If Holdren and the progressives have their way, there just might be a Planetary Regime in your future. Here’s a quote from his book:
Perhaps those agencies, combined with UNEP and the United Nations population agencies, might eventually be developed into a Planetary Regime—sort of an international superagency for population, resources, and environment. Such a comprehensive Planetary Regime could control the development, administration, conservation, and distribution of all natural resources, renewable or nonrenewable, at least insofar as international implications exist. Thus the Regime could have the power to control pollution not only in the atmosphere and oceans, but also in such freshwater bodies as rivers and lakes that cross international boundaries or that discharge into the oceans. The Regime might also be a logical central agency for regulating all international trade, perhaps including assistance from DCs to LDCs, and including all food on the international market. [Note: DCs = Developed Countries; LDCs = Least Developed Countries.]

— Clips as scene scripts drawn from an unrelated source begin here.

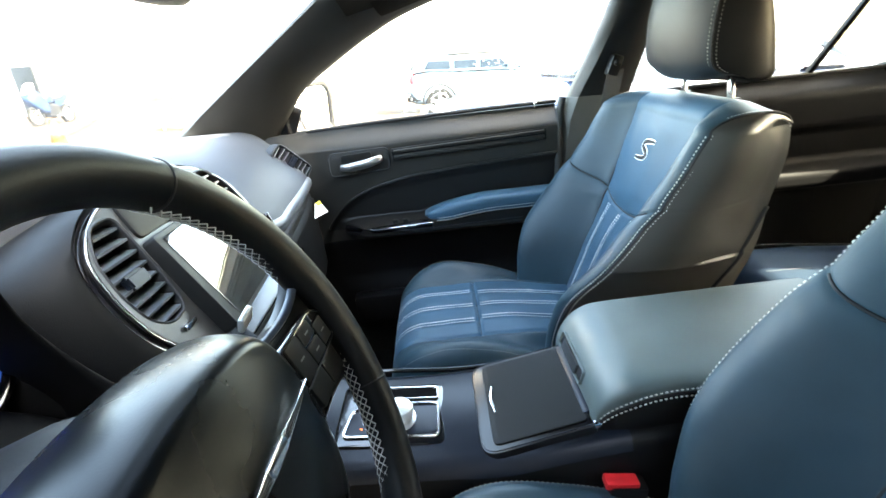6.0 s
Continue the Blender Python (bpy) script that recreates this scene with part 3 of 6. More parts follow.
def pane(name, pts, label, material_=None):
    bm = bmesh.new()
    mid = Vector(np.mean(np.array(pts), axis=0))
    face = bm.faces.new([bm.verts.new(p) for p in pts])
    bm.normal_update()
    if face.normal.dot(Vector((0, 0, 1.1)) - mid) < 0:
        face.normal_flip()
    data = bpy.data.meshes.new(name)
    bm.to_mesh(data)
    bm.free()
    data.materials.append(material_ or GLASS)
    ob = new(name, data)
    ob.visible_shadow = material_ in (WET, MISTY)
    return tagged(ob, label, "window", kind="structure")


pane("window_1", on_glass([(x, z) for x, z in FRONT_WIN], 1, -0.012), "rain-spotted side window of the passenger door", SPOTTED)
pane("window_2", on_glass(REAR_WIN, 1, -0.012), "wet rear side window covered in rain streaks", WET)
pane("window_3", on_glass(QUARTER, 1, -0.012), "small fixed quarter window behind the rear door", SPOTTED)
pane("windscreen", [(-1.36, -0.76, 1.06), (-1.36, 0.76, 1.06), (-0.50, 0.56, 1.400), (-0.50, -0.56, 1.400)], "clear raked windscreen")
pane("rear_window", [(1.02, -0.53, 1.33), (1.02, 0.53, 1.33), (1.62, 0.62, 0.98), (1.62, -0.62, 0.98)], "wet sloping rear window", MISTY)
pane("window_4", on_glass(REAR_WIN, -1, -0.012), "wet rear side window behind the driver", MISTY)
pane("window_5", on_glass(QUARTER, -1, -0.012), "small fixed quarter window on the driver's side", MISTY)
tagged(block("window_divider", (0.786, side_glass_y(1.155) - 0.006, 1.155), (0.016, 0.014, 0.250), HARD, bevel=0.003, turn=(25.6, 12.0, 0)), "black upright bar between rear window and quarter glass", "trim", kind="structure")


# door panels
DOOR_SEAM = [(-0.90, 0.60), (-0.72, 0.70), (-0.665, 0.780), (-0.60, 0.833), (-0.53, 0.862), (-0.457, 0.879), (-0.30, 0.895), (0.05, 0.911)]


def door_y(x, z):
    """How far out the inner skin of the door lies."""
    x, z = np.asarray(x, float), np.asarray(z, float)
    y = 0.742 + 0 * x
    y = y + 0.045 * sstep(0.985, 1.042, z)
    pad = lerp_table(DOOR_SEAM, x)
    y = y + 0.010 * sstep(pad + 0.014, pad - 0.030, z)
    y = y + 0.010 * sstep(0.72, 0.60, z) - 0.020 * sstep(0.58, 0.50, z) * sstep(-0.75, -0.6, x)
    ledge = sstep(-0.66, -0.55, x)
    y = y - 0.075 * ledge * sstep(0.69, 0.735, z) * sstep(0.775, 0.757, z - 0.018 * sstep(-0.4, -0.3, x))
    y = y - 0.030 * sstep(-0.68, -0.80, x)
    y = y + 0.0012 * np.sin(23 * x + 11 * z)
    return y


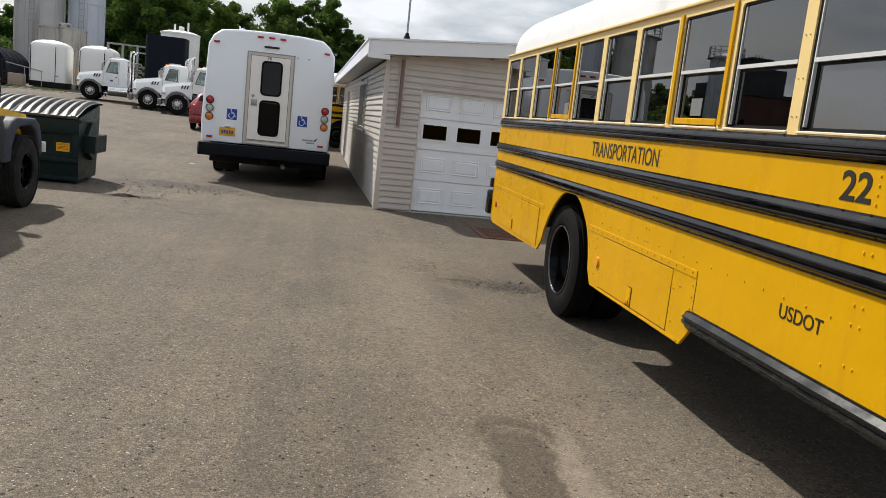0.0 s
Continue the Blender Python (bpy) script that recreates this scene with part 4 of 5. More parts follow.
# tub with wheel openings: outline in (y, z)
cut_f = [(0.18 + 0.47 * math.cos(radians(a)), 0.45 + 0.50 * math.sin(radians(a))) for a in range(180, 0, -20)]
cut_r = [(-3.03 + 0.47 * math.cos(radians(a)), 0.45 + 0.50 * math.sin(radians(a))) for a in range(180, 0, -20)]
tub = [(-3.72, 0.60), (-3.52, 0.52), *cut_r, (-2.50, 0.50), (-0.52, 0.50), *cut_f, (0.68, 0.62), (0.74, 0.75), (0.74, 1.08), (-0.70, 1.22), (-0.80, 1.285), (-3.72, 1.30)]
for x0, x1 in ((-0.06, 0.0), (-JW, -JW + 0.06)):
    J("body_side", plate(bm_new(), tub, [], "x", x0, x1), JEEPYELLOW)
J("floor_pan", box(bm_new(), -JW + 0.06, -0.06, -3.7, 0.5, 0.50, 0.56), BLACK)
J("hood", loft(bm_new(), [[(-0.05 - d, y, z - 0.12), (-0.08 - d, y, z - 0.03), (-0.22 - d, y, z), (-0.5, y, z + 0.025), (-JW + 0.5, y, z + 0.025), (-JW + 0.22 + d, y, z), (-JW + 0.08 + d, y, z - 0.03), (-JW + 0.05 + d, y, z - 0.12)] for y, z, d in ((-0.72, 1.25, 0.0), (0.1, 1.20, 0.05), (0.66, 1.14, 0.1), (0.76, 1.06, 0.11))]), JEEPYELLOW, "yellow hood")
J("grille", box(bm_new(), -JW + 0.12, -0.12, 0.741, 0.80, 0.62, 1.08, 0.02), JEEPYELLOW)
J("front_bumper", box(bm_new(), -JW - 0.06, 0.10, 0.90, 1.04, 0.52, 0.68, 0.03), FLARE)
J("tail_panel", box(bm_new(), -JW + 0.06, -0.06, -3.72, -3.68, 0.60, 1.30), JEEPYELLOW)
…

The Planetary Regime might be given responsibility for determining the optimum population for the world and for each region and for arbitrating various countries’ shares within their regional limits. Control of population size might remain the responsibility of each government, but the Regime would have some power to enforce the agreed limits.
Like the song says, Everybody wants to rule the world — but since it’s all for our own good, who could possibly object? Do I hear a nomination for Planetary President? Why don’t we save some time and by unanimous consent simply appoint the guy already in the Oval Office?